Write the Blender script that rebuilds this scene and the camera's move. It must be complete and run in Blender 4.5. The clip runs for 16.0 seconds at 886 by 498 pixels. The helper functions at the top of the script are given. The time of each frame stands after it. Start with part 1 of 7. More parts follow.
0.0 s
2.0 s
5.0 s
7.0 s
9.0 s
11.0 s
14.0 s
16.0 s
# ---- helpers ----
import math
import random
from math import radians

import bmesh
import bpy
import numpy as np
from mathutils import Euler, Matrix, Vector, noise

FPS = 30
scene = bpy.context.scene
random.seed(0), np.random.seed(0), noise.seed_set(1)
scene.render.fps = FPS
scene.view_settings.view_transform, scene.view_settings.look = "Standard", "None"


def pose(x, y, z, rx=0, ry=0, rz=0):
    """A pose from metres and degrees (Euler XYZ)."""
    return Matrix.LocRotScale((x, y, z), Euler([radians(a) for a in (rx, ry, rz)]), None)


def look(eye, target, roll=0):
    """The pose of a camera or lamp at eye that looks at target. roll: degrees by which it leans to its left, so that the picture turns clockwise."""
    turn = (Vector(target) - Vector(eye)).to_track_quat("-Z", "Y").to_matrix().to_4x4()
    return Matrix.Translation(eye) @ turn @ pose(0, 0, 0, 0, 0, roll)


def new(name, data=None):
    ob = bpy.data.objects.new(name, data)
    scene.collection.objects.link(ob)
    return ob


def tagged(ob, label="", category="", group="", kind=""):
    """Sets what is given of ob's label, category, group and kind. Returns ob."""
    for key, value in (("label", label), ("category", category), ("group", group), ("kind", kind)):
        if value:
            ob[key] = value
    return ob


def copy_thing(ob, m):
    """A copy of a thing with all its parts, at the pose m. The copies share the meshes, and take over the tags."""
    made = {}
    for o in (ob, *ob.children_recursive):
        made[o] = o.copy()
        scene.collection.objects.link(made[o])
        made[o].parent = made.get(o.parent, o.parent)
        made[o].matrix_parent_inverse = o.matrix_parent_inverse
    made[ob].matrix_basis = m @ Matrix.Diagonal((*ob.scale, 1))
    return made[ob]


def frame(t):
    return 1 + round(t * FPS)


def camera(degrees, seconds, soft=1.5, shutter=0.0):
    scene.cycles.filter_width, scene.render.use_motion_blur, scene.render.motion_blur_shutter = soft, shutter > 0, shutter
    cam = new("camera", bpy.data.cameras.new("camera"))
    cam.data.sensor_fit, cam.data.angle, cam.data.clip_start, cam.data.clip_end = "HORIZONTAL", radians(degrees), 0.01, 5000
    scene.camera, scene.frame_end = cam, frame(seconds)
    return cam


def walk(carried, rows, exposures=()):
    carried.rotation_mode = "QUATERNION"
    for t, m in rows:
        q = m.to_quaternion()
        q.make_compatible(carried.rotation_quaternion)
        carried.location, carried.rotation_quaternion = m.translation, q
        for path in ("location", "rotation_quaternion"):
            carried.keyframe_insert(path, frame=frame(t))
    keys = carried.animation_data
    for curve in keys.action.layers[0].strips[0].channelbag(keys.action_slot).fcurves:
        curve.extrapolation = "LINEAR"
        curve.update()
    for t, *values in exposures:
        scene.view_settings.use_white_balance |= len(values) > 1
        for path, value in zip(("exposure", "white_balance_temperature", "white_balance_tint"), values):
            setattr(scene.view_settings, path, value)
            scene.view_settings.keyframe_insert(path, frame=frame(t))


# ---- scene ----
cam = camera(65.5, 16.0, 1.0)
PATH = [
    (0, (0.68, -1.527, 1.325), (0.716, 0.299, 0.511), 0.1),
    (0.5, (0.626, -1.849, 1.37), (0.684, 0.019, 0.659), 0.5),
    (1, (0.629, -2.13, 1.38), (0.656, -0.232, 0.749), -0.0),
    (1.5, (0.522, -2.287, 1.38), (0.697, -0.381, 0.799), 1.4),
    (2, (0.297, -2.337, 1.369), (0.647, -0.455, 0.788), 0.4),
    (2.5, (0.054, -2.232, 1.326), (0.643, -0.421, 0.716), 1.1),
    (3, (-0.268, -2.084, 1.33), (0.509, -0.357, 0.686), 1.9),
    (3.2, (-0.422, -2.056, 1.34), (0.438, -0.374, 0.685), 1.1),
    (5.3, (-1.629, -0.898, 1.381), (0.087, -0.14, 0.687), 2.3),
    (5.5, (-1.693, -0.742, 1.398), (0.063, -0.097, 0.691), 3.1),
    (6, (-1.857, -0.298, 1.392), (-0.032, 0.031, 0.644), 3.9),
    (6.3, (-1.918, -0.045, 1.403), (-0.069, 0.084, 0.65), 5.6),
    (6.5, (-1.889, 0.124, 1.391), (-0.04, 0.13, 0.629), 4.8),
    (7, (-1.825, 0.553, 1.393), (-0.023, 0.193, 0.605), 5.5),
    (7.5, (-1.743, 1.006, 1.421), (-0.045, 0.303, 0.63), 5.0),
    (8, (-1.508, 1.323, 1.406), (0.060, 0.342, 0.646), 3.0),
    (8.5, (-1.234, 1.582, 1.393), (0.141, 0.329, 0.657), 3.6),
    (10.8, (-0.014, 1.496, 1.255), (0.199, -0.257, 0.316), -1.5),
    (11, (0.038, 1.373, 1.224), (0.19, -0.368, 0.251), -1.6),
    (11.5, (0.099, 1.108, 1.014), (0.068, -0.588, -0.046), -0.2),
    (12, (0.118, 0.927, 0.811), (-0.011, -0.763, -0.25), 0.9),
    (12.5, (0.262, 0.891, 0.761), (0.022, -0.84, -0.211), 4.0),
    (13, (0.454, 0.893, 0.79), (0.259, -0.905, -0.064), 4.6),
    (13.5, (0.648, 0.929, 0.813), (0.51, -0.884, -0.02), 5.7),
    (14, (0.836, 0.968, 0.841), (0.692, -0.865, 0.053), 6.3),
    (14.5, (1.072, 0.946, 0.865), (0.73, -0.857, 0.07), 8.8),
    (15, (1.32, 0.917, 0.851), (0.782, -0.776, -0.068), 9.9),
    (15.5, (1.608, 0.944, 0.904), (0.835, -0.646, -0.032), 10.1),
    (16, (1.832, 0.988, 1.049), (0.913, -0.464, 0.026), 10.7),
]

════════

_DIRECTIONS FOR THIS TASK_
Reproduce the data in its entirety, matching each character.

_ANSWER FOR THE TASK_
Write the Blender script that rebuilds this scene and the camera's move. It must be complete and run in Blender 4.5. The clip runs for 16.0 seconds at 886 by 498 pixels. The helper functions at the top of the script are given. The time of each frame stands after it. Start with part 1 of 7. More parts follow.
0.0 s
2.0 s
5.0 s
7.0 s
9.0 s
11.0 s
14.0 s
16.0 s
# ---- helpers ----
import math
import random
from math import radians

import bmesh
import bpy
import numpy as np
from mathutils import Euler, Matrix, Vector, noise

FPS = 30
scene = bpy.context.scene
random.seed(0), np.random.seed(0), noise.seed_set(1)
scene.render.fps = FPS
scene.view_settings.view_transform, scene.view_settings.look = "Standard", "None"


def pose(x, y, z, rx=0, ry=0, rz=0):
    """A pose from metres and degrees (Euler XYZ)."""
    return Matrix.LocRotScale((x, y, z), Euler([radians(a) for a in (rx, ry, rz)]), None)


def look(eye, target, roll=0):
    """The pose of a camera or lamp at eye that looks at target. roll: degrees by which it leans to its left, so that the picture turns clockwise."""
    turn = (Vector(target) - Vector(eye)).to_track_quat("-Z", "Y").to_matrix().to_4x4()
    return Matrix.Translation(eye) @ turn @ pose(0, 0, 0, 0, 0, roll)


def new(name, data=None):
    ob = bpy.data.objects.new(name, data)
    scene.collection.objects.link(ob)
    return ob


def tagged(ob, label="", category="", group="", kind=""):
    """Sets what is given of ob's label, category, group and kind. Returns ob."""
    for key, value in (("label", label), ("category", category), ("group", group), ("kind", kind)):
        if value:
            ob[key] = value
    return ob


def copy_thing(ob, m):
    """A copy of a thing with all its parts, at the pose m. The copies share the meshes, and take over the tags."""
    made = {}
    for o in (ob, *ob.children_recursive):
        made[o] = o.copy()
        scene.collection.objects.link(made[o])
        made[o].parent = made.get(o.parent, o.parent)
        made[o].matrix_parent_inverse = o.matrix_parent_inverse
    made[ob].matrix_basis = m @ Matrix.Diagonal((*ob.scale, 1))
    return made[ob]


def frame(t):
    return 1 + round(t * FPS)


def camera(degrees, seconds, soft=1.5, shutter=0.0):
    scene.cycles.filter_width, scene.render.use_motion_blur, scene.render.motion_blur_shutter = soft, shutter > 0, shutter
    cam = new("camera", bpy.data.cameras.new("camera"))
    cam.data.sensor_fit, cam.data.angle, cam.data.clip_start, cam.data.clip_end = "HORIZONTAL", radians(degrees), 0.01, 5000
    scene.camera, scene.frame_end = cam, frame(seconds)
    return cam


def walk(carried, rows, exposures=()):
    carried.rotation_mode = "QUATERNION"
    for t, m in rows:
        q = m.to_quaternion()
        q.make_compatible(carried.rotation_quaternion)
        carried.location, carried.rotation_quaternion = m.translation, q
        for path in ("location", "rotation_quaternion"):
            carried.keyframe_insert(path, frame=frame(t))
    keys = carried.animation_data
    for curve in keys.action.layers[0].strips[0].channelbag(keys.action_slot).fcurves:
        curve.extrapolation = "LINEAR"
        curve.update()
    for t, *values in exposures:
        scene.view_settings.use_white_balance |= len(values) > 1
        for path, value in zip(("exposure", "white_balance_temperature", "white_balance_tint"), values):
            setattr(scene.view_settings, path, value)
            scene.view_settings.keyframe_insert(path, frame=frame(t))


# ---- scene ----
cam = camera(65.5, 16.0, 1.0)
PATH = [
    (0, (0.68, -1.527, 1.325), (0.716, 0.299, 0.511), 0.1),
    (0.5, (0.626, -1.849, 1.37), (0.684, 0.019, 0.659), 0.5),
    (1, (0.629, -2.13, 1.38), (0.656, -0.232, 0.749), -0.0),
    (1.5, (0.522, -2.287, 1.38), (0.697, -0.381, 0.799), 1.4),
    (2, (0.297, -2.337, 1.369), (0.647, -0.455, 0.788), 0.4),
    (2.5, (0.054, -2.232, 1.326), (0.643, -0.421, 0.716), 1.1),
    (3, (-0.268, -2.084, 1.33), (0.509, -0.357, 0.686), 1.9),
    (3.2, (-0.422, -2.056, 1.34), (0.438, -0.374, 0.685), 1.1),
    (5.3, (-1.629, -0.898, 1.381), (0.087, -0.14, 0.687), 2.3),
    (5.5, (-1.693, -0.742, 1.398), (0.063, -0.097, 0.691), 3.1),
    (6, (-1.857, -0.298, 1.392), (-0.032, 0.031, 0.644), 3.9),
    (6.3, (-1.918, -0.045, 1.403), (-0.069, 0.084, 0.65), 5.6),
    (6.5, (-1.889, 0.124, 1.391), (-0.04, 0.13, 0.629), 4.8),
    (7, (-1.825, 0.553, 1.393), (-0.023, 0.193, 0.605), 5.5),
    (7.5, (-1.743, 1.006, 1.421), (-0.045, 0.303, 0.63), 5.0),
    (8, (-1.508, 1.323, 1.406), (0.060, 0.342, 0.646), 3.0),
    (8.5, (-1.234, 1.582, 1.393), (0.141, 0.329, 0.657), 3.6),
    (10.8, (-0.014, 1.496, 1.255), (0.199, -0.257, 0.316), -1.5),
    (11, (0.038, 1.373, 1.224), (0.19, -0.368, 0.251), -1.6),
    (11.5, (0.099, 1.108, 1.014), (0.068, -0.588, -0.046), -0.2),
    (12, (0.118, 0.927, 0.811), (-0.011, -0.763, -0.25), 0.9),
    (12.5, (0.262, 0.891, 0.761), (0.022, -0.84, -0.211), 4.0),
    (13, (0.454, 0.893, 0.79), (0.259, -0.905, -0.064), 4.6),
    (13.5, (0.648, 0.929, 0.813), (0.51, -0.884, -0.02), 5.7),
    (14, (0.836, 0.968, 0.841), (0.692, -0.865, 0.053), 6.3),
    (14.5, (1.072, 0.946, 0.865), (0.73, -0.857, 0.07), 8.8),
    (15, (1.32, 0.917, 0.851), (0.782, -0.776, -0.068), 9.9),
    (15.5, (1.608, 0.944, 0.904), (0.835, -0.646, -0.032), 10.1),
    (16, (1.832, 0.988, 1.049), (0.913, -0.464, 0.026), 10.7),
]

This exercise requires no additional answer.